Cabezonería

Me gustan las librerías. No se asusten, hay más gente como yo. Aunque tal vez no seamos muchos, tal vez no llenemos estadios ni formemos entre todos largas colas para hacernos un selfie con el famoso de turno, al que quizá le haya dado también por escribir un libro, por lo que tiene de pintoresco, de cosa popular y todavía prestigiosa, que algún mérito tendrá eso de juntar palabras, aunque sea con una pobreza que araña la vista, o con la fórmula de la Coca-Cola editorial que, hoy en día, practican hasta los sellos más insospechados; a saber, mucha burbuja y muy ligero todo, consumo rápido y refrescante. 
Hace ya algún tiempo, escuché decir a Félix Romeo que él no se consideraba un ratón de biblioteca, como había querido describirlo su entrevistador, sino, más bien, una especie de elefante de librería. Me sentí tan cerca del gran Romeo entonces, ¡no estamos solos en el universo!, pensé. 
No suelo aceptar libros prestados por amigos, tampoco acostumbro a prestar los míos (las pocas veces que lo he hecho, por flaqueza o distracción, los he perdido). Si alguien en quien confío me recomienda una novela, prefiero comprármela y leerla tranquilamente hoy o mañana o dentro de un año, cuando las altas pilas de lecturas pendientes se aligeren lo suficiente. Lo comentaba hace poco con otra lectora y amante también de esas pequeñas tiendas de barrio atestadas de libros. Ambos coincidíamos en que a estas alturas de nuestras vidas acumulamos en casa más títulos, todavía sin leer, de los que podremos dar cuenta en el tiempo que quiera que nos quede. Pero eso no nos importa, se hará lo que se pueda. Nosotros seguiremos entrando en las librerías y paseándonos entre las mesas de novedades y más allá, entre las estanterías donde tantas veces se ocultan los mejores hallazgos. Y saldremos en cada ocasión con uno o dos ejemplares bajo el brazo, felices con nuestra compulsión. 

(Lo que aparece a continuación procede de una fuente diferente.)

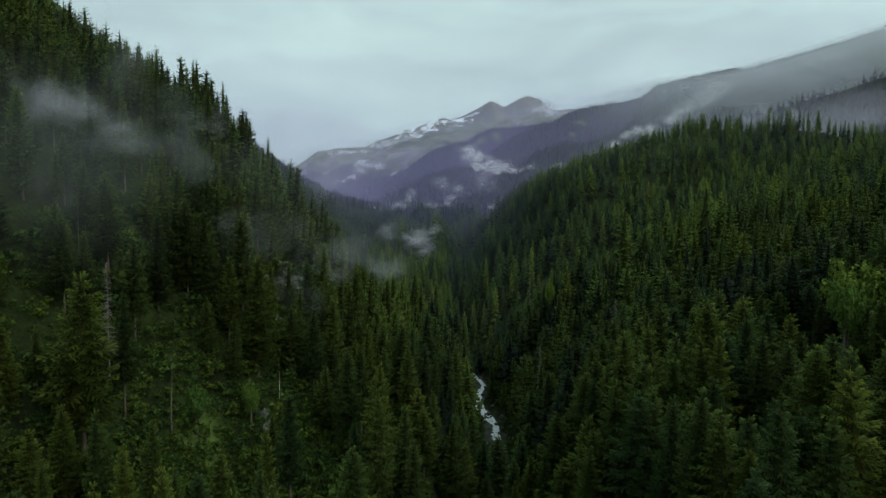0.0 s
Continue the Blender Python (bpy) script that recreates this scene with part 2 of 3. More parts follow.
SNOW_RIDGE = [(-1300, 4160, 60), (-850, 4215, 235), (-785, 4222, 274), (-693, 4233, 351), (-548, 4249, 369), (-384, 4268, 384), (-237, 4284, 447), (-126, 4297, 491), (-15, 4294, 526), (150, 4281, 581),
              (186, 4279, 566), (295, 4270, 604), (385, 4264, 648), (460, 4258, 696), (547, 4252, 652), (652, 4244, 714), (705, 4239, 723), (782, 4227, 700), (864, 4214, 627), (1500, 4100, 640)]


def snow_mountain(x, y):
    fall = larger(ridge(x, y, SNOW_RIDGE, 0.42, 0.5, 42, 3), ridge(x, y, ALP_RIDGE, 0.45, 0.5, 30, 1), 14)
    return fall + 5 * fractal(x, y, 90, 4, 4)


def wooded_land(x, y):
    x, y = np.asarray(x, float), np.asarray(y, float)
    z = near_valley(x, y) + 2.2 * fractal(x, y, 34, 3, 1) * step(4, 20, np.abs(x - river_x(y)))
    rough = fractal(x, y, 260, 4, 2)
    far = step(500, 1500, y)
    soft = np.interp(y, (450, 900), (2, 22))
    # the wooded ridge east of the gorge, which keeps off the river and the bench
    keep_off = 0.9 * np.maximum(0, 66 - (x - river_x(y))) + 0.55 * np.maximum(0, 520 - y)
    z = larger(z, ridge(x, y, NEAR_RIDGE, 0.38, 0.38) - keep_off + 5 * rough, 4)
    for crest, slope, back in ((WEST_RIDGE, 0.75, 0.5), (EAST_RIDGE, 0.5, 0.5), (PURPLE_RIDGE, 0.5, 0.5), (MIDDLE_RIDGE, 0.5, 0.5)):
        z = larger(z, ridge(x, y, crest, slope, back, 16 + 14 * far, 2) + 5 * rough, soft)
    return z


def ground_z(x, y):
    return np.maximum(wooded_land(x, y), snow_mountain(np.asarray(x, float), np.asarray(y, float)))


def avalanche_tracks(x, y):
    """Open tracks that run down the western ridge, where only grass and scrub grow."""
    return step(0.05, 0.35, fractal(0.28 * x + 0.25 * y, y, 85, 3, 3)) * step(560, 700, y) * step(1900, 1500, y) * step(-60, -140, x)


# One sheet of land, finer near the flight and reaching past the last mountains.
def land_sheet():
    around = np.concatenate([np.linspace(-180, -48, 40, endpoint=False), np.linspace(-48, 48, 420), np.linspace(48, 180, 41)[1:]])
    out = np.concatenate([[0.0], np.geomspace(22, 900, 150), np.linspace(900, 4500, 190)[1:], [4700, 4900]])
    a, r = np.meshgrid(np.radians(around), out, indexing="ij")
    x, y = 10 + r * np.sin(a), 45 + r * np.cos(a)
    z = ground_z(x, y)
    na, nr = a.shape
    verts = np.stack([x.ravel(), y.ravel(), z.ravel()], 1)
    i, j = np.meshgrid(np.arange(na - 1), np.arange(nr - 1), indexing="ij")
    k = (i * nr + j).ravel()
    faces = np.stack([k, k + 1, k + nr + 1, k + nr], 1)
    return verts, faces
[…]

No obstante, en los últimos tiempos, los lectores no solo debemos convivir con la amenaza en sesión continua de la famosa muerte de la novela (a veces es el propio sector editorial quien se empeña en afilar los cuchillos), también con la menos inverosímil desaparición de las librerías. El libro electrónico, las grandes multinacionales de la venta online, el creciente desapego por la cultura y la pérdida gradual de lectores hacen que mantener el negocio se haya convertido en pura "cabezonería", como dice Lola Larumbe, cuya librería, Rafael Alberti, en Madrid, acaba de recibir el premio Boixareu Ginesta 2019, concedido por la Federación de Gremios de Editores de España. Mi enhorabuena, porque, qué sería de nosotros sin ese empeño, sin esa resistencia feroz de Lola y tantas otras libreras. ¿Qué sería de la literatura sin las librerías, ese último refugio?